Üstelik bir de “özelleştirme, 70 yıllık bir özveri ve birikimin yağmalanmasına, bazı iç ve dış çevrelere peşkeş çekilmesine dönüştürülmemeliymiş…”

Üstüne vazife mi? Sen dışişleri bakanı mısın, yoksa ekonomiden sorumlu devlet bakanı mı?

Tutturmuş “En yakın çalışma arkadaşı olan müsteşarını seçme hakkı bakanındır!” diye…

Kendi partinin genel sekreteri bakanken müsteşarını
kendi mi seçti ki sen seçiyorsun?.. Ankara’ya nazır, saray
yavrusu bir “konut”un var. Kırmızı plakalı araban var… Sana mı kalmış, başbakanının istediği kişinin “hükümet komiseri” gibi sağ koluna takılmasına itiraz etmek!

Oh be!.. Gitti de, kurtulduk!..

Huzurumuzu kaçırıyordu.

★★★

Atatürk Batı’ya boyun eğerek değil, Batı’yla savaşarak
Türkiye’ye çağdaşlaşma yolunu açmıştı. Çünkü Batı, Türkiye’nin Batılılaşmasını değil, kendi denetimi altında olmasını istiyordu.

Atatürk, “uydu'”laşarak çağdaşlaşılamayacağını biliyordu… Uydulaşarak Batılılaşılamayacağının bilincindeydi.

Batı özgür ve bağımsızdı… Ama özgür, bağımsız ve güçlü bir Türkiye.
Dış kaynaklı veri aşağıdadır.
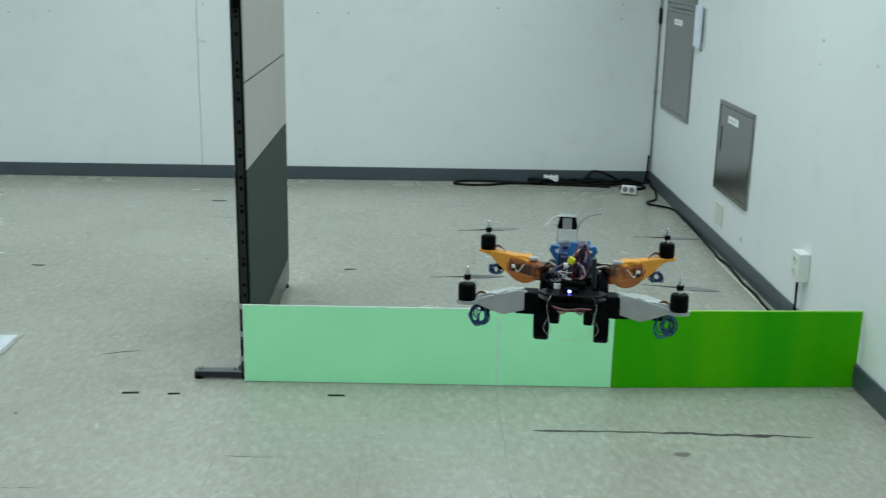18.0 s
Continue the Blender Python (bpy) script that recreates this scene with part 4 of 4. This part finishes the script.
        bm = prism(blot(0.042, 0, 0.098, 0.030, 5 if sx > 0 else 9, 16), 0.0065, 0.0105, "z", 0.0012)
        for v in bm.verts:
            v.co.z += 0.0016 * math.sin(v.co.x * 190 + 60 * v.co.y) - 0.04 * abs(v.co.x - 0.03)
        bm.transform(m @ tilt)
        part("foam_pad", bm, M_PAD, a, "white taped foam pad")


for sx in (-1, 1):
    for sy in (-1, 1):
        arm(sx, sy)

part("lower_plate", prism([(-0.040, -0.142), (0.040, -0.142), (0.062, -0.105), (0.048, -0.050), (0.048, 0.050), (0.062, 0.100), (0.036, 0.128), (-0.036, 0.128), (-0.062, 0.100), (-0.048, 0.050), (-0.048, -0.050), (-0.062, -0.105)], -0.014, -0.010, "z", 0.001), M_CARBON, drone)
part("rear_plate", prism([(-0.046, -0.144), (0.046, -0.144), (0.062, -0.122), (0.052, -0.100), (-0.052, -0.100), (-0.062, -0.122)], 0.001, 0.005, "z", 0.001), M_CARBON, drone, "glossy black rear deck")
part("front_plate", prism([(-0.052, 0.078), (0.052, 0.078), (0.062, 0.108), (0.040, 0.130), (-0.040, 0.130), (-0.062, 0.108)], 0.001, 0.005, "z", 0.001), M_CARBON, drone)
for x in (-0.040, 0.040):
    part("side_rail", boxed((x - 0.006, -0.085, -0.012), (x + 0.006, 0.085, 0.006), 0.002), M_BLK, drone)
part("battery", boxed((-0.030, -0.048, -0.034), (0.030, 0.056, -0.0145), 0.004), M_GREYP, drone, "grey battery slung under the frame")
for y in (-0.030, 0.034):
    part("battery_strap", boxed((-0.032, y, -0.0365), (0.032, y + 0.016, -0.012), 0.002), M_BLK, drone)
part("control_board", boxed((-0.034, -0.075, 0.006), (0.034, 0.072, 0.022), 0.002), M_BLK, drone)
part("rear_bridge", boxed((-0.044, -0.138, -0.027), (0.044, -0.122, -0.010), 0.003), M_BLK, drone)
for x in (-0.044, 0.044):
    part("standoff", lathed(((0, 0.005), (0.003, 0.005), (0.003, 0.034), (0, 0.034)), 10, pose(x, -0.092, 0)), M_BLK, drone)

# blue printed box with its strap frame
part("box", boxed((-0.030, -0.052, 0.022), (0.022, 0.048, 0.060), 0.003), M_BLUE, drone, "blue printed electronics box")
part("box_lid", boxed((-0.025, -0.012, 0.060), (0.017, 0.044, 0.065), 0.003), M_BLUE, drone)
part("box_back", boxed((-0.026, -0.066, 0.022), (0.018, -0.0525, 0.056), 0.002), M_NAVY, drone)
for s in (-1, 1):
    cx = -0.004 + s * 0.0268
    st = part("strap_frame", boxed((cx - 0.0012 * (s < 0), -0.052, 0.046), (cx + 0.0012 * (s > 0) + 0.0008, 0.050, 0.0535), 0.0005), M_LBLUE, drone, "light blue strap frame")
    part("upright", boxed((cx + s * 0.0012 - 0.0015, -0.053, 0.020), (cx + s * 0.0012 + 0.0015, -0.048, 0.060), 0.0006), M_LBLUE, st)
    part("hook", prism([(-0.004 + s * px, pz) for px, pz in ((0.018, 0.012), (0.024, 0.010), (0.046, 0.046), (0.042, 0.056), (0.027, 0.053), (0.027, 0.048), (0.036, 0.047))][::s], 0.036, 0.046, "y", 0.001), M_LBLUE, st)
    part("front_hook", tube(((cx, 0.046, 0.050), (cx + s * 0.002, 0.062, 0.052), (cx + s * 0.001, 0.066, 0.060)), 0.003, 8, 5), M_LBLUE, st)

part("face_plate", prism([(-0.013, 0.046), (0.012, 0.046), (0.014, 0.072), (0.007, 0.082), (-0.008, 0.082), (-0.014, 0.068)], -0.058, -0.0525, "y", 0.0015), M_LBLUE, drone, "light blue face plate")
for x, z1 in ((0.036, 0.060), (-0.038, 0.034)):
    part("side_plate", boxed((x - 0.004, -0.090, 0.006), (x + 0.004, -0.070, z1), 0.001), M_CAPEND, drone)

# range sensor on a clear mount
mount = part("sensor_mount", boxed((-0.0365, 0.010, 0.065), (0.0025, 0.046, 0.092), 0.002), M_ACRYL, drone, "clear acrylic sensor mount")
part("post", boxed((-0.0365, 0.018, 0.065), (-0.0345, 0.040, 0.093), 0.0008), M_GREYP, mount)
part("post", boxed((0.0005, 0.018, 0.065), (0.0025, 0.040, 0.093), 0.0008), M_GREYP, mount)
bm = bmesh.new()
add_box(bm, (-0.0185, 0.011, 0.092), (0.0185, 0.045, 0.115), 0.003)
for v in bm.verts:
    if v.co.z > 0.103:
        v.co.x *= 0.82
    v.co.x -= 0.017
finish(bm)
sensor = part("sensor", bm, M_BLK, drone, "black range sensor head")
part("faceplate", boxed((-0.0255, 0.0095, 0.093), (-0.0085, 0.0110, 0.113), 0.0005), M_GREYP, sensor)
part("top_plate", boxed((-0.0325, 0.009, 0.115), (-0.0015, 0.046, 0.1168), 0.0008), M_SILVER, sensor)
part("led", lathed(((0, 0), (0.003, 0), (0.002, 0.002), (0, 0.0025)), 10, pose(0.0, 0.072, 0.030, -90, 0, 0)), M_LEDR, drone, "red status light")
part("antenna", tube(((-0.024, 0.012, 0.1165), (-0.042, 0.004, 0.115), (-0.060, -0.010, 0.096)), 0.0014, 6, 6), M_WIREW, drone)
part("antenna", tube(((0.003, 0.030, 0.090), (0.010, 0.034, 0.106), (0.028, 0.036, 0.116), (0.046, 0.036, 0.120)), 0.0014, 6, 6), M_GREYP, drone)

# rear electronics, lights and wiring
part("flight_controller", boxed((-0.020, -0.105, 0.006), (0.022, -0.072, 0.020), 0.002), M_BLK, drone)
part("led", lathed(((0, 0), (0.0030, 0), (0.0022, 0.0018), (0, 0.0026)), 12, pose(-0.005, -0.1285, 0.0085, 90, 0, 0)), M_LEDB, drone, "glowing blue status light")
bm = boxed((-0.006, -0.005, -0.006), (0.006, 0.005, 0.006), 0.002)
bm.transform(pose(-0.005, -0.088, 0.055, 0, 28, 0))
part("connector", bm, M_YELLOW, drone, "yellow plug")
part("status_board", boxed((-0.016, -0.128, 0.005), (0.010, -0.108, 0.012), 0.001), M_BLK, drone)
part("connector", boxed((-0.018, -0.090, 0.042), (-0.010, -0.080, 0.049), 0.001), M_WHITE, drone)
part("connector", boxed((-0.012, -0.050, 0.060), (0.006, -0.034, 0.074), 0.003), M_WHITE, drone, "white plug block")
part("buzzer", lathed(((0, 0), (0.006, 0), (0.006, 0.008), (0, 0.008)), 14, pose(-0.028, -0.100, 0.006)), M_WHITE, drone)
g = random.Random(21)
for k in range(22):
    wm = (M_WIREP, M_CABLE, M_WIRER, M_NAVY, M_WIREW, M_CABLE, M_NAVY, M_CABLE, M_WIRER)[k % 9]
    x0, x1 = g.uniform(0.006, 0.026), g.uniform(-0.016, 0.024)
    part("wire", tube(((x0 * 0.6, -0.030 + g.uniform(-0.012, 0.012), 0.062), (x0, -0.058 + g.uniform(-0.01, 0.004), 0.072 + g.uniform(-0.010, 0.012)), ((x0 + x1) / 2 + g.uniform(-0.012, 0.012), -0.076 + g.uniform(-0.008, 0.004), 0.046 + g.uniform(-0.012, 0.012)), (x1, -0.084 + g.uniform(-0.010, 0.006), 0.028 + g.uniform(-0.006, 0.006)), (x1 * 0.9, -0.078, 0.012)), g.uniform(0.0007, 0.0013), 6, 6), wm, drone)
part("wire", tube(((0.002, -0.078, 0.050), (0.014, -0.086, 0.044), (0.020, -0.090, 0.030), (0.012, -0.092, 0.022)), 0.0024, 8, 6), M_WIREP, drone)
for k in range(9):
    y0 = -0.066 - 0.004 * k
    part("wire", tube(((g.uniform(-0.026, 0.016), y0, g.uniform(0.030, 0.052)), (g.uniform(-0.050, -0.020), y0 - 0.006, g.uniform(0.020, 0.040)), (g.uniform(-0.046, 0.0), y0 - 0.010, g.uniform(0.014, 0.026)), (g.uniform(-0.020, 0.024), y0, g.uniform(0.010, 0.036))), 0.0008, 6, 6), (M_WIREW, M_CABLE, M_NAVY, M_WIREP)[k % 4], drone)
for s in (-1, 1):
    for k in range(4):
        part("wire", tube(((s * 0.030, 0.03 + 0.015 * k, 0.010), (s * (0.044 + g.uniform(0, 0.01)), 0.055 + g.uniform(-0.01, 0.02), 0.014 + g.uniform(-0.008, 0.010)), (s * (0.058 + g.uniform(0, 0.01)), 0.085 + g.uniform(-0.01, 0.01), 0.004 + g.uniform(-0.01, 0.012)), (s * 0.074, 0.108, -0.004)), 0.0013, 6, 5), (M_CABLE, M_WIREW, M_WIRER, M_CABLE)[k], drone)
    part("loose_wire", tube(((s * 0.036, -0.146, 0.004), (s * 0.043, -0.153, -0.010), (s * 0.040, -0.152, -0.032), (s * 0.034, -0.148, -0.058), (s * 0.040, -0.142, -0.068), (s * 0.048, -0.146, -0.055), (s * 0.040, -0.150, -0.036)), 0.00035, 5, 6), M_WIREW, drone, "thin loose white wire")
for k in range(5):
    part("tied_wire", tube(((-0.034 + 0.003 * k, -0.1415, -0.016 - 0.003 * k), (-0.014, -0.1440, -0.020 - 0.002 * k), (0.0, -0.1450, -0.020), (0.016, -0.1440, -0.017 - 0.003 * k), (0.034 - 0.003 * k, -0.1415, -0.019)), 0.0011, 6, 5), (M_WIREP, M_WIRER, M_CABLE)[k % 3], drone)
part("loose_wire", tube(((-0.040, -0.142, -0.040), (-0.030, -0.146, -0.066), (0.0, -0.148, -0.076), (0.030, -0.146, -0.066), (0.040, -0.142, -0.048)), 0.0003, 5, 8), M_WIREW, drone)


# ---- ceiling luminaire frames
fix = None
for lx, ly in LAMPS:
    if fix is None:
        fix = thing("ceiling_light", (lx, ly, ZC), "flat white ceiling light panel in a slim frame", "ceiling light", "ceiling lights")
        bm = bmesh.new()
        for lo, hi in (((-0.30, -0.60, -0.010), (-0.262, 0.60, -0.001)), ((0.262, -0.60, -0.010), (0.30, 0.60, -0.001)), ((-0.262, -0.60, -0.010), (0.262, -0.562, -0.001)), ((-0.262, 0.562, -0.010), (0.262, 0.60, -0.001))):
            add_box(bm, lo, hi, 0.002, 1)
        finish(bm)
        part("frame", bm, M_WHITE, fix)
        part("diffuser", boxed((-0.261, -0.561, -0.006), (0.261, 0.561, -0.002)), M_WHITE, fix)
    else:
        copy_thing(fix, pose(lx, ly, ZC))

# ---- floor tiles, 0.447 m square
TS, GAP = 0.447, 0.00010
X0, Y0 = -0.1841, 2.5157
tile_mesh = {}
rest = bmesh.new()


def tile_for(w, h):
    key = (round(w, 3), round(h, 3))
    if key not in tile_mesh:
        b = bmesh.new()
        add_box(b, (-w / 2 + GAP, -h / 2 + GAP, -0.003), (w / 2 - GAP, h / 2 - GAP, 0.0), 0.00013, 1)
        finish(b)
        me = bpy.data.meshes.new("tile")
        b.to_mesh(me)
        b.free()
        me.materials.append(M_TILE)
        tile_mesh[key] = me
    return tile_mesh[key]


for i in range(-12, 5):
    for j in range(-14, 12):
        xa, xb = max(XL, X0 + i * TS), min(XR, X0 + (i + 1) * TS)
        ya, yb = max(YR, Y0 + j * TS), min(YB, Y0 + (j + 1) * TS)
        if xb - xa < 0.01 or yb - ya < 0.01:
            continue
        if yb > 0.75:
            shared("tile", tile_for(xb - xa, yb - ya), floor, pose((xa + xb) / 2, (ya + yb) / 2, 0))
        else:
            add_box(rest, (xa + GAP, ya + GAP, -0.003), (xb - GAP, yb - GAP, 0.0))
finish(rest)
tagged(part("tiles_behind", rest, M_TILE, floor), kind="stuff")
Batı’nın çıkarlarına her zaman uymuyordu..

Amerika mandacılığından başka çıkar yol görmeyen “entel”ler kaybetti. “Batı’ya karşın” çağdaş değerleri savunan Atatürk ve “aydın ”lar kazandı…

Amerikan mandacıları şimdi “rövanş”ı almaya çalışıyorlar!